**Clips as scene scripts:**
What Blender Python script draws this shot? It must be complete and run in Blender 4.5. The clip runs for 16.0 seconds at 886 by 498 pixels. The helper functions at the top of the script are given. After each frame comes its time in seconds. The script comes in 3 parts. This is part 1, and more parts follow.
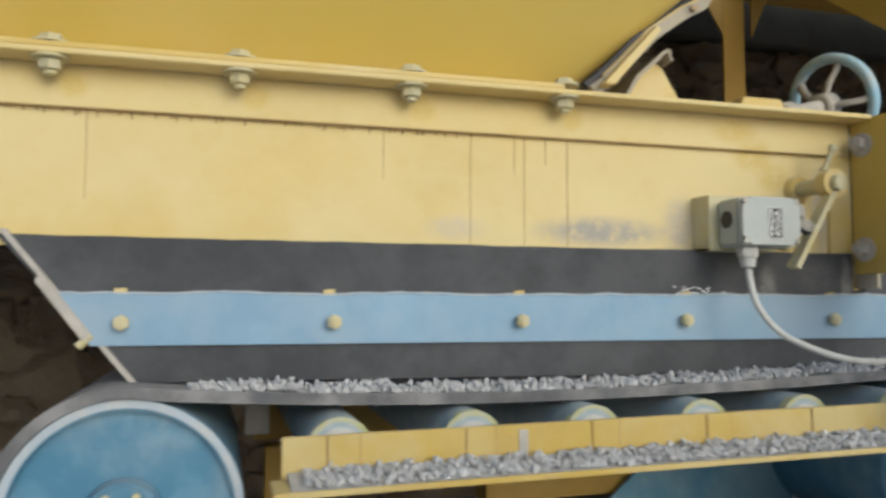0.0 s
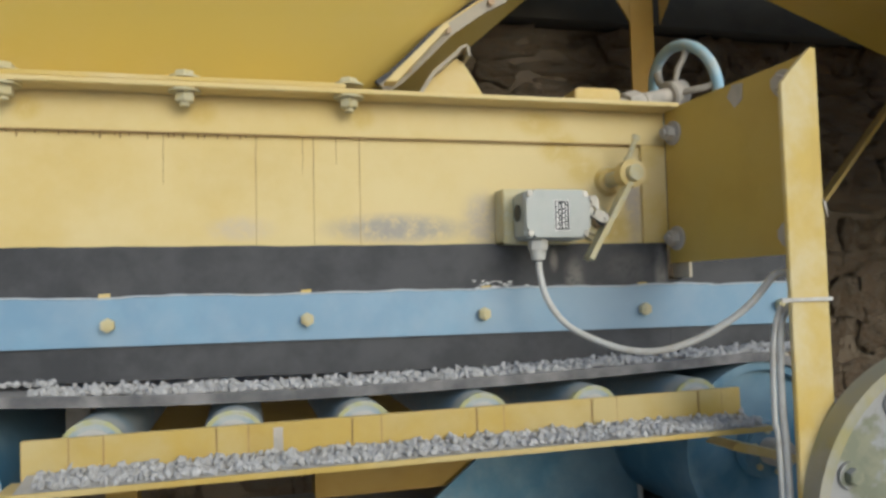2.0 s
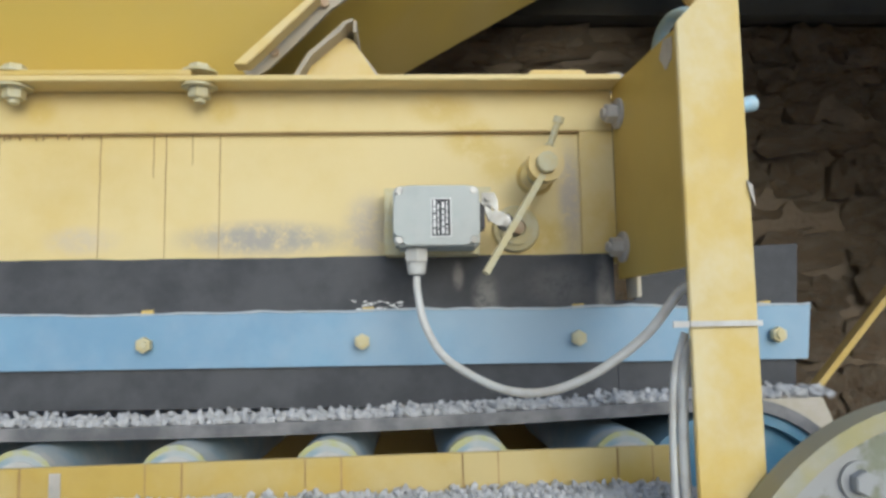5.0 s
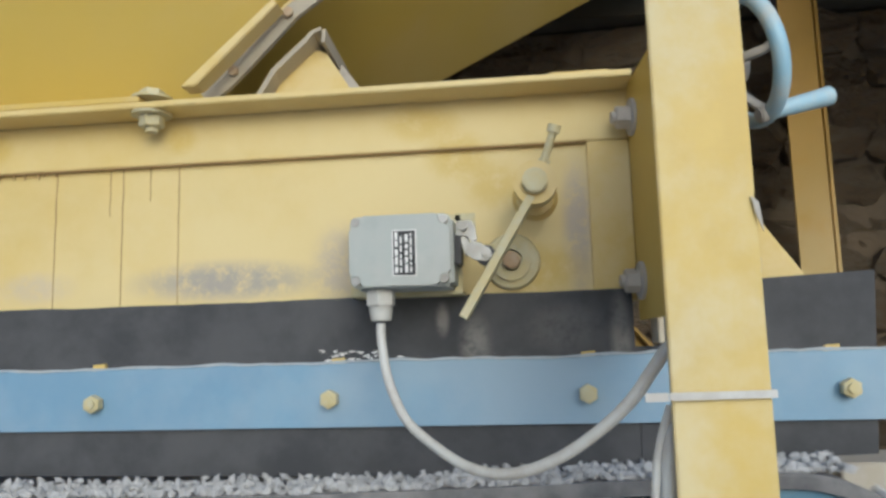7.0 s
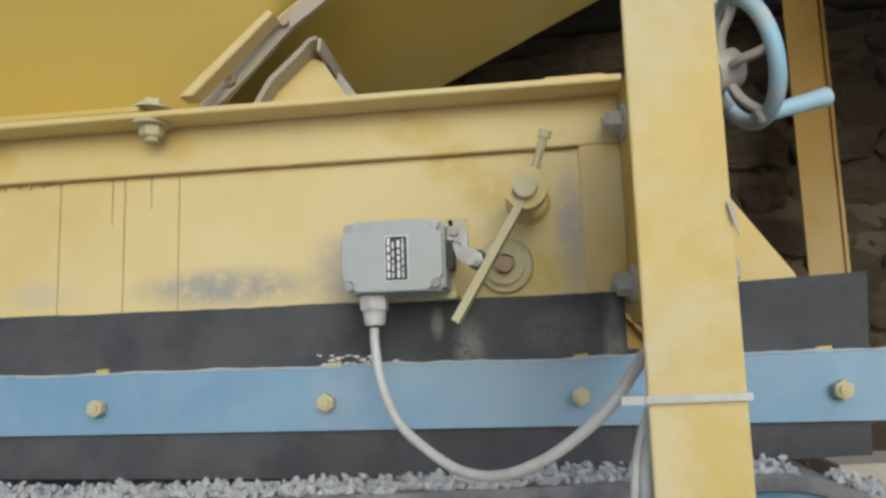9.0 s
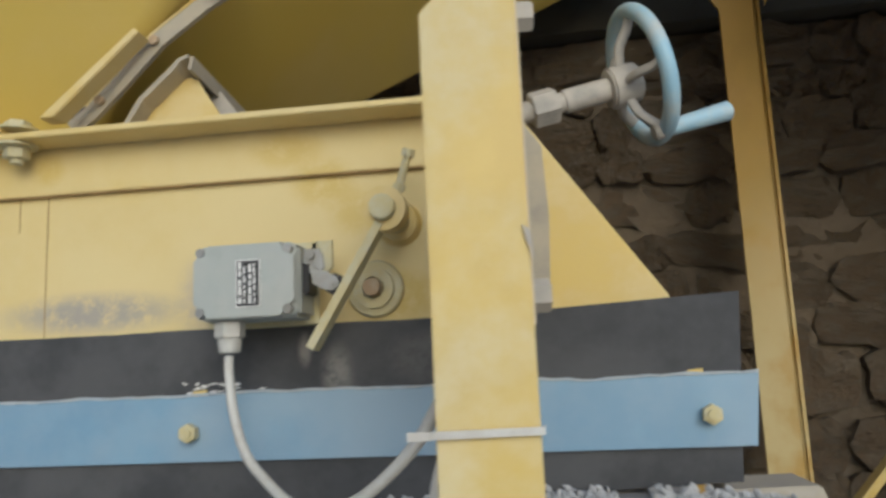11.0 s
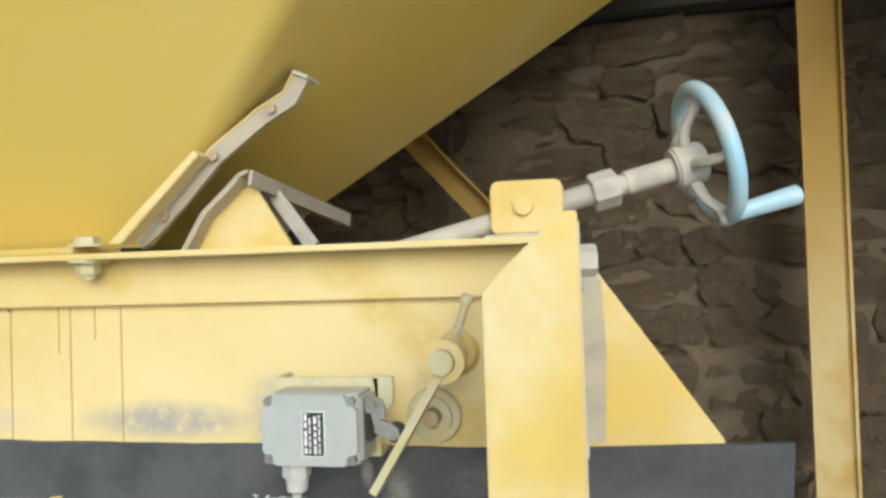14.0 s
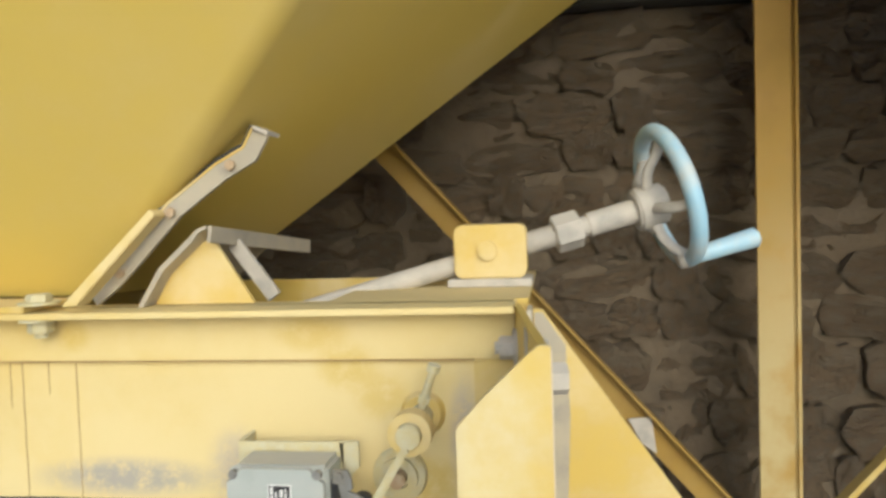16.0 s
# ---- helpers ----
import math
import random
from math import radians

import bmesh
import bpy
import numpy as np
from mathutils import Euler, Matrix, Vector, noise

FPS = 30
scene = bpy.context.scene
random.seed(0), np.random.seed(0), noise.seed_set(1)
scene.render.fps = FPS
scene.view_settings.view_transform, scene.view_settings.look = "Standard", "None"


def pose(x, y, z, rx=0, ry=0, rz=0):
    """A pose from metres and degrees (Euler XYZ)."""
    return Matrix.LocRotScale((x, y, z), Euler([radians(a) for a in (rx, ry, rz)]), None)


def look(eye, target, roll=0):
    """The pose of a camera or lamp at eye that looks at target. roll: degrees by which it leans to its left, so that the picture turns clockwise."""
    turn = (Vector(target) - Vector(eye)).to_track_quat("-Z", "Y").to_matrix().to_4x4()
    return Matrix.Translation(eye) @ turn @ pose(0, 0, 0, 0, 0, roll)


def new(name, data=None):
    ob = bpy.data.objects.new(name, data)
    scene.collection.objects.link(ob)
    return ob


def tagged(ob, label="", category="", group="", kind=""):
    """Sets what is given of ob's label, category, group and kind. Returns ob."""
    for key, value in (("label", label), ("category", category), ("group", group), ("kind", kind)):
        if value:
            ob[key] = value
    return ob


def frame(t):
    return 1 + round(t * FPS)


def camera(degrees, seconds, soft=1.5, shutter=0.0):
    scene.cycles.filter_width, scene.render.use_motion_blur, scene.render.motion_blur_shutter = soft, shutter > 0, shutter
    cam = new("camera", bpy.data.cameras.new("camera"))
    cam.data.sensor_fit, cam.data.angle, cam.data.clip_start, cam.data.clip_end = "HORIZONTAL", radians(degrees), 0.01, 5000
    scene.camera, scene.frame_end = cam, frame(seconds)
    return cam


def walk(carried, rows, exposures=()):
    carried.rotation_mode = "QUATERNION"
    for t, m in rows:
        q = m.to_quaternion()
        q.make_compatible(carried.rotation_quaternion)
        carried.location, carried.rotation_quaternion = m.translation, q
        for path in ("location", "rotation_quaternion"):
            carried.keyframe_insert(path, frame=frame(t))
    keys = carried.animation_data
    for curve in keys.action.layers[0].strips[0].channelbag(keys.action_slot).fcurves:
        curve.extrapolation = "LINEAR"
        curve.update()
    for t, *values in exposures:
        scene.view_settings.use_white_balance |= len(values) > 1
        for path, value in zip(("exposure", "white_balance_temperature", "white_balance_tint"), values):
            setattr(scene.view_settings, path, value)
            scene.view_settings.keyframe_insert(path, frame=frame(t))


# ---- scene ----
cam = camera(59.6, 16.0, soft=2.9, shutter=0.5)
PATH = [
    (0, (0.065, 0.079, 1.28), (0.608, 1.999, 1.419), 0.1),
    (0.5, (0.14, 0.053, 1.282), (0.744, 1.955, 1.415), -0.2),
    (1, (0.213, 0.023, 1.285), (0.825, 1.923, 1.404), -0.9),
    (1.5, (0.296, -0.001, 1.284), (0.868, 1.912, 1.401), -1.1),
    (2, (0.364, -0.013, 1.285), (0.862, 1.92, 1.403), -1.4),
    (2.5, (0.424, -0.028, 1.28), (0.867, 1.919, 1.401), -1.1),
    (3, (0.471, -0.043, 1.268), (0.895, 1.909, 1.372), -0.9),
    (3.5, (0.527, -0.015, 1.265), (0.946, 1.937, 1.385), -0.8),
    (4, (0.604, 0.025, 1.258), (0.934, 1.989, 1.446), -0.8),
    (6.5, (0.884, 0.27, 1.293), (0.693, 2.247, 1.531), -1.5),
    (7, (0.898, 0.279, 1.298), (0.669, 2.248, 1.566), -1.6),
    (7.5, (0.91, 0.287, 1.297), (0.655, 2.253, 1.56), -1.7),
    (8, (0.916, 0.277, 1.298), (0.607, 2.235, 1.566), -1.9),
    (10.5, (0.968, 0.271, 1.3), (0.768, 2.24, 1.587), -1.9),
    (11, (1.042, 0.312, 1.305), (0.789, 2.271, 1.616), -2.6),
    (11.5, (1.098, 0.339, 1.316), (0.795, 2.281, 1.684), -2.7),
    (12, (1.145, 0.362, 1.326), (0.85, 2.295, 1.749), -2.8),
    (12.5, (1.168, 0.362, 1.373), (0.838, 2.286, 1.808), -1.9),
    (13, (1.146, 0.345, 1.43), (0.784, 2.285, 1.757), -2.0),
    (13.5, (1.097, 0.312, 1.487), (0.695, 2.264, 1.656), -2.7),
    (14, (1.048, 0.285, 1.542), (0.651, 2.245, 1.58), -1.9),
    (14.5, (1.034, 0.278, 1.588), (0.682, 2.246, 1.536), -2.0),
    (15, (1.019, 0.277, 1.628), (0.628, 2.238, 1.556), -2.4),
    (15.5, (1.025, 0.294, 1.645), (0.669, 2.258, 1.519), -1.7),
    (16, (1.038, 0.291, 1.656), (0.757, 2.268, 1.559), -1.9),
]
walk(cam, [(t, look(eye, target, roll)) for t, eye, target, roll in PATH],
     exposures=[(0.0, -1.78, 4900, 6), (0.6, -1.96, 5000, 6), (4.0, -1.64, 4650, 6), (8.0, -1.82, 4750, 6), (11.0, -1.97, 4850, 6), (12.0, -1.78, 4650, 3), (12.5, -1.48, 4700, 2), (13.5, -1.27, 4750, 2), (14.5, -1.32, 4900, 3), (16.0, -1.36, 5000, 4)])

# ---- world, sun, exposure ----
world = bpy.data.worlds.new("sky")
scene.world = world
world.use_nodes = True
wn = world.node_tree
sky = wn.nodes.new("ShaderNodeTexSky")
sky.sky_type, sky.sun_disc = "NISHITA", False
sky.dust_density, sky.ozone_density = 5.0, 0.3
sky.sun_elevation, sky.sun_rotation = radians(19), radians(163)
wn.links.new(sky.outputs[0], wn.nodes["Background"].inputs[0])
wn.nodes["Background"].inputs[1].default_value = 0.44
sun_data = bpy.data.lights.new("sun", "SUN")
sun_data.energy, sun_data.angle, sun_data.color = 0.72, radians(40), (1.0, 0.95, 0.87)
sun = new("sun", sun_data)
sun.matrix_world = look((0.31, -1.0, 0.36), (0, 0, 0))


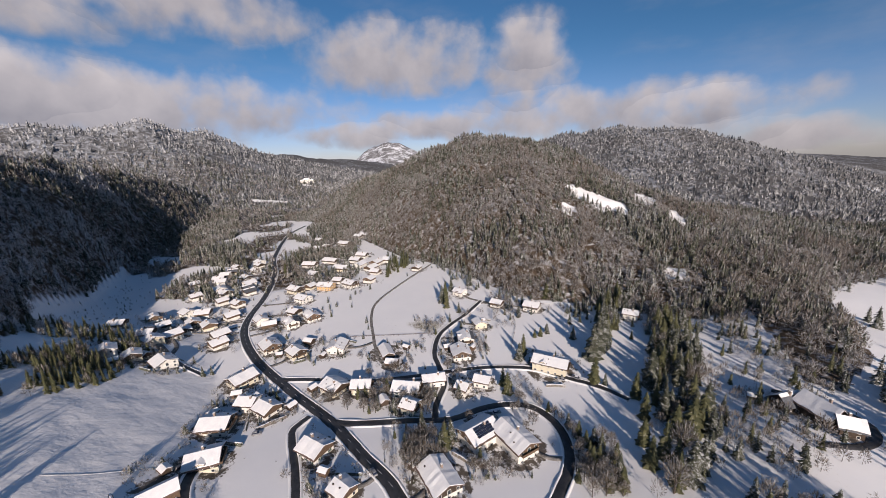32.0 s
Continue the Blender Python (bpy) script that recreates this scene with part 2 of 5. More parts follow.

**WORK TO DO:**
Repeat each record exactly, with the pictures left out.

**ANSWER BELOW:**
What Blender Python script draws this shot? It must be complete and run in Blender 4.5. The clip runs for 16.0 seconds at 886 by 498 pixels. The helper functions at the top of the script are given. After each frame comes its time in seconds. The script comes in 3 parts. This is part 1, and more parts follow.
0.0 s
2.0 s
5.0 s
7.0 s
9.0 s
11.0 s
14.0 s
16.0 s
# ---- helpers ----
import math
import random
from math import radians

import bmesh
import bpy
import numpy as np
from mathutils import Euler, Matrix, Vector, noise

FPS = 30
scene = bpy.context.scene
random.seed(0), np.random.seed(0), noise.seed_set(1)
scene.render.fps = FPS
scene.view_settings.view_transform, scene.view_settings.look = "Standard", "None"


def pose(x, y, z, rx=0, ry=0, rz=0):
    """A pose from metres and degrees (Euler XYZ)."""
    return Matrix.LocRotScale((x, y, z), Euler([radians(a) for a in (rx, ry, rz)]), None)


def look(eye, target, roll=0):
    """The pose of a camera or lamp at eye that looks at target. roll: degrees by which it leans to its left, so that the picture turns clockwise."""
    turn = (Vector(target) - Vector(eye)).to_track_quat("-Z", "Y").to_matrix().to_4x4()
    return Matrix.Translation(eye) @ turn @ pose(0, 0, 0, 0, 0, roll)


def new(name, data=None):
    ob = bpy.data.objects.new(name, data)
    scene.collection.objects.link(ob)
    return ob


def tagged(ob, label="", category="", group="", kind=""):
    """Sets what is given of ob's label, category, group and kind. Returns ob."""
    for key, value in (("label", label), ("category", category), ("group", group), ("kind", kind)):
        if value:
            ob[key] = value
    return ob


def frame(t):
    return 1 + round(t * FPS)


def camera(degrees, seconds, soft=1.5, shutter=0.0):
    scene.cycles.filter_width, scene.render.use_motion_blur, scene.render.motion_blur_shutter = soft, shutter > 0, shutter
    cam = new("camera", bpy.data.cameras.new("camera"))
    cam.data.sensor_fit, cam.data.angle, cam.data.clip_start, cam.data.clip_end = "HORIZONTAL", radians(degrees), 0.01, 5000
    scene.camera, scene.frame_end = cam, frame(seconds)
    return cam


def walk(carried, rows, exposures=()):
    carried.rotation_mode = "QUATERNION"
    for t, m in rows:
        q = m.to_quaternion()
        q.make_compatible(carried.rotation_quaternion)
        carried.location, carried.rotation_quaternion = m.translation, q
        for path in ("location", "rotation_quaternion"):
            carried.keyframe_insert(path, frame=frame(t))
    keys = carried.animation_data
    for curve in keys.action.layers[0].strips[0].channelbag(keys.action_slot).fcurves:
        curve.extrapolation = "LINEAR"
        curve.update()
    for t, *values in exposures:
        scene.view_settings.use_white_balance |= len(values) > 1
        for path, value in zip(("exposure", "white_balance_temperature", "white_balance_tint"), values):
            setattr(scene.view_settings, path, value)
            scene.view_settings.keyframe_insert(path, frame=frame(t))


# ---- scene ----
cam = camera(59.6, 16.0, soft=2.9, shutter=0.5)
PATH = [
    (0, (0.065, 0.079, 1.28), (0.608, 1.999, 1.419), 0.1),
    (0.5, (0.14, 0.053, 1.282), (0.744, 1.955, 1.415), -0.2),
    (1, (0.213, 0.023, 1.285), (0.825, 1.923, 1.404), -0.9),
    (1.5, (0.296, -0.001, 1.284), (0.868, 1.912, 1.401), -1.1),
    (2, (0.364, -0.013, 1.285), (0.862, 1.92, 1.403), -1.4),
    (2.5, (0.424, -0.028, 1.28), (0.867, 1.919, 1.401), -1.1),
    (3, (0.471, -0.043, 1.268), (0.895, 1.909, 1.372), -0.9),
    (3.5, (0.527, -0.015, 1.265), (0.946, 1.937, 1.385), -0.8),
    (4, (0.604, 0.025, 1.258), (0.934, 1.989, 1.446), -0.8),
    (6.5, (0.884, 0.27, 1.293), (0.693, 2.247, 1.531), -1.5),
    (7, (0.898, 0.279, 1.298), (0.669, 2.248, 1.566), -1.6),
    (7.5, (0.91, 0.287, 1.297), (0.655, 2.253, 1.56), -1.7),
    (8, (0.916, 0.277, 1.298), (0.607, 2.235, 1.566), -1.9),
    (10.5, (0.968, 0.271, 1.3), (0.768, 2.24, 1.587), -1.9),
    (11, (1.042, 0.312, 1.305), (0.789, 2.271, 1.616), -2.6),
    (11.5, (1.098, 0.339, 1.316), (0.795, 2.281, 1.684), -2.7),
    (12, (1.145, 0.362, 1.326), (0.85, 2.295, 1.749), -2.8),
    (12.5, (1.168, 0.362, 1.373), (0.838, 2.286, 1.808), -1.9),
    (13, (1.146, 0.345, 1.43), (0.784, 2.285, 1.757), -2.0),
    (13.5, (1.097, 0.312, 1.487), (0.695, 2.264, 1.656), -2.7),
    (14, (1.048, 0.285, 1.542), (0.651, 2.245, 1.58), -1.9),
    (14.5, (1.034, 0.278, 1.588), (0.682, 2.246, 1.536), -2.0),
    (15, (1.019, 0.277, 1.628), (0.628, 2.238, 1.556), -2.4),
    (15.5, (1.025, 0.294, 1.645), (0.669, 2.258, 1.519), -1.7),
    (16, (1.038, 0.291, 1.656), (0.757, 2.268, 1.559), -1.9),
]
walk(cam, [(t, look(eye, target, roll)) for t, eye, target, roll in PATH],
     exposures=[(0.0, -1.78, 4900, 6), (0.6, -1.96, 5000, 6), (4.0, -1.64, 4650, 6), (8.0, -1.82, 4750, 6), (11.0, -1.97, 4850, 6), (12.0, -1.78, 4650, 3), (12.5, -1.48, 4700, 2), (13.5, -1.27, 4750, 2), (14.5, -1.32, 4900, 3), (16.0, -1.36, 5000, 4)])

# ---- world, sun, exposure ----
world = bpy.data.worlds.new("sky")
scene.world = world
world.use_nodes = True
wn = world.node_tree
sky = wn.nodes.new("ShaderNodeTexSky")
sky.sky_type, sky.sun_disc = "NISHITA", False
sky.dust_density, sky.ozone_density = 5.0, 0.3
sky.sun_elevation, sky.sun_rotation = radians(19), radians(163)
wn.links.new(sky.outputs[0], wn.nodes["Background"].inputs[0])
wn.nodes["Background"].inputs[1].default_value = 0.44
sun_data = bpy.data.lights.new("sun", "SUN")
sun_data.energy, sun_data.angle, sun_data.color = 0.72, radians(40), (1.0, 0.95, 0.87)
sun = new("sun", sun_data)
sun.matrix_world = look((0.31, -1.0, 0.36), (0, 0, 0))


32.0 s
Continue the Blender Python (bpy) script that recreates this scene with part 2 of 5. More parts follow.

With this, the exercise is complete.